Holy hell, indeed. Before it was all over, even Carl Sagan hopped aboard the bandwagon. In the appropriately-titled “Heaven and Hell” episode of Cosmos, you’ll see Carl pointing out how “the records of atmospheric shock waves show no hint of an object booming out of the North Atlantic later that day.”[1] The no-exit-event objection, in other words.

What had started off as a debate over a new hypothesis was turning into a game of astrophysical pile-on.

Russian researchers, who sometimes seem to think like the Tunguska Event ought to be their own private preserve, routinely went ballistic at just the mention of the Jackson-Ryan hypothesis. In his book The Day the Sky Split Apart, astronomer and meteorite hunter Roy Gallant reports that our old friend Academician Nikolai V. Vasil’ev was still steamed about it two decades later, in 1992:[2]

“If Jackson and Ryan had bothered to acquaint themselves with the geophysical materials published in Russia and America before publicizing their fantastic idea, they most likely would never have proposed it. Evidently the authors, in their naiveté, supposed that in 1908 such a cataclysmic event as a black hole exploding out of the North Atlantic Ocean would have gone unnoticed. However, the population of the eastern regions of Canada, Iceland, and southern Greenland was significant. Those people published newspapers and had meteorological stations and observatories, and there were dozens of vessels in the open ocean. Furthermore, a tsunami would have been generated. Under these circumstances the event could not possibly have gone unnoticed.

“If professional scientists indulge themselves in such liberties, you can imagine how readily such science fiction notions will be eagerly and gullibly seized by the mass media … The sad results are disoriented public opinion and complications in the further study of this complex natural phenomenon.”

It wasn’t only the Russians, of course. We’ve already seen how Tom Gehrels, the principal investigator for Operation Spacewatch, went out of his way to lump Jackson and Ryan’s “mini-black hole” hypothesis in with UFO crash-landings as “nonsensical speculation” as late as the mid-nineties.[3]

But they were all beating a long-dead horse. As far as the world physics community was concerned, by the late seventies the Jackson-Ryan conjecture had already crashed, burnt, and got shoveled over with dirt. Tunguska researchers could breathe a sigh of relief and go back to fighting over meteorite this, and cometary that.

Even Al Jackson and Mike Ryan pretty much forgot about it. It sure looked like the end of the line for the primordial black hole impact theory of Tunguska. As Mike puts it:

“It died a natural death and so no one has ever said anything about it anymore.”

Not to differ with Mike, but I’d like to say something more about it.

In particular, I’d like to try and convince you, in the rest of this Soapbox Seminar series, that — be it right or wrong — the Jackson-Ryan hypothesis isn’t “naive,” or “science fiction,” or “nonsensical speculation,” or any of the other labels folks have pinned on it over the years.

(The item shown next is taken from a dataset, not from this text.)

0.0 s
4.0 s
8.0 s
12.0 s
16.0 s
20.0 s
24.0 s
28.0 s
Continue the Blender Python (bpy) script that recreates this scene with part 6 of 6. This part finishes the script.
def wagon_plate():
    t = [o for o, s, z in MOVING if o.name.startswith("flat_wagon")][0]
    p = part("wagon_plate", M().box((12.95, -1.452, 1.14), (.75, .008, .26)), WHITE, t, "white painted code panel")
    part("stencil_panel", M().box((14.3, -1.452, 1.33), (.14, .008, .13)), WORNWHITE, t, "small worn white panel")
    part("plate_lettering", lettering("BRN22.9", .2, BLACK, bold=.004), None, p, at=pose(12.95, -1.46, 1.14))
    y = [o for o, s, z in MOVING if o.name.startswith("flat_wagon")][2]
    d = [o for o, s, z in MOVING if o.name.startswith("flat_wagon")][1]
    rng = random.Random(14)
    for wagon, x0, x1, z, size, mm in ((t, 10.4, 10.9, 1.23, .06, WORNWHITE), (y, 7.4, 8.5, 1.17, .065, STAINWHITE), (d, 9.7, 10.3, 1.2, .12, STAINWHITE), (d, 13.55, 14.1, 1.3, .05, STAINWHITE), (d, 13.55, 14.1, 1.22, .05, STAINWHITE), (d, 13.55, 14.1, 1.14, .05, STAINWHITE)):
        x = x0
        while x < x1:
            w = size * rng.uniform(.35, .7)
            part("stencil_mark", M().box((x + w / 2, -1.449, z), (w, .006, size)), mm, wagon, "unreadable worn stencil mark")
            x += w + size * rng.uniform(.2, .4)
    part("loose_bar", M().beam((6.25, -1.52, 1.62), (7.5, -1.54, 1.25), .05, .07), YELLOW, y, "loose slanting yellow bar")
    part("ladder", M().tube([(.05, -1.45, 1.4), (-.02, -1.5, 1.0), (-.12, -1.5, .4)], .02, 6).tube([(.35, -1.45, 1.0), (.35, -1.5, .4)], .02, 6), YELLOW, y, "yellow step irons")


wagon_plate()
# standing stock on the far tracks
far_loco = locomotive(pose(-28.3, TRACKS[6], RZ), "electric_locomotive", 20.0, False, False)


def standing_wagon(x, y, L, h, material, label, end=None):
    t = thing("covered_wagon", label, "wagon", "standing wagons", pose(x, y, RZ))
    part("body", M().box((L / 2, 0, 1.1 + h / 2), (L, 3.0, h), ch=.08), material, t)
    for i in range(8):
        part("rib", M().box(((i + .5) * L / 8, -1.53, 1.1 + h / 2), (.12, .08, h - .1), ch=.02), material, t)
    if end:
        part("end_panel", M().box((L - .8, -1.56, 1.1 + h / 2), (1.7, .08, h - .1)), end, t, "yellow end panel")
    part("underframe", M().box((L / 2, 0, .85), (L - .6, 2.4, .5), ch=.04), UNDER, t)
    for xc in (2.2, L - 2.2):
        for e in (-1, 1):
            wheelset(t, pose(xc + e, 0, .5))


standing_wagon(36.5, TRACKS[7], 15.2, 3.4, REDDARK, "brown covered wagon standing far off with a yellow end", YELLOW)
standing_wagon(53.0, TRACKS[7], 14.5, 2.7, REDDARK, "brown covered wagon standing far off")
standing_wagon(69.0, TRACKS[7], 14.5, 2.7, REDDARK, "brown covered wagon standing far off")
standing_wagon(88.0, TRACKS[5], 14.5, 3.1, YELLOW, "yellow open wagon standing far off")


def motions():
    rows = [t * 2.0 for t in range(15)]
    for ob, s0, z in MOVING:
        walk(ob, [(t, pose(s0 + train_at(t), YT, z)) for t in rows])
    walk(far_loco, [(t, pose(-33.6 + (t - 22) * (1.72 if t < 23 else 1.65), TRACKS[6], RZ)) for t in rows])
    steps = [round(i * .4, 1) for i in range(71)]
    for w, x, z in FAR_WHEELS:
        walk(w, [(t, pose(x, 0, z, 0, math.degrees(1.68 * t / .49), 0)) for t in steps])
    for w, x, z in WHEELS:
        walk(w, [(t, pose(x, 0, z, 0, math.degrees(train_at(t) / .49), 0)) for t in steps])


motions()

That — right or wrong — it’s no less scientific than any of the more widely held theories. And that, as Burns and his friends pointed out, in a situation where “all possible explanations must be seriously considered and … no explanation can be discarded merely because it has a low probability of occurring,”[4] it might just possibly be right.

But to see how it might be right, we’ve first got to take a closer look at those primordial black holes.


All quotes from Al Jackson and Mike Ryan are courtesy of Albert A. Jackson, IV and Michael P. Ryan, Jr., as recorded at the Johnson Space Center Amateur Astronomical Society meeting and Singularity launch party, November 2004.

[1] As repeated in Chapter IV of Carl Sagan, Cosmos, Random House, 1980.

[2] Roy A. Gallant, The Day The Sky Split Apart: Investigating a Cosmic Mystery, Atheneum, 1995.

[3] Tom Gehrels, “Collisions with Comets and Asteroids,” Scientific American, March 1996, pp. 54-59.

[4] Jack O. Burns, George Greenstein, and Kenneth L. Verosub, “The Tungus Event as a Small Black Hole: Geophysical Considerations,” Monthly Notices, Royal Astronomical Society, vol. 175 (1976), pp. 355-357.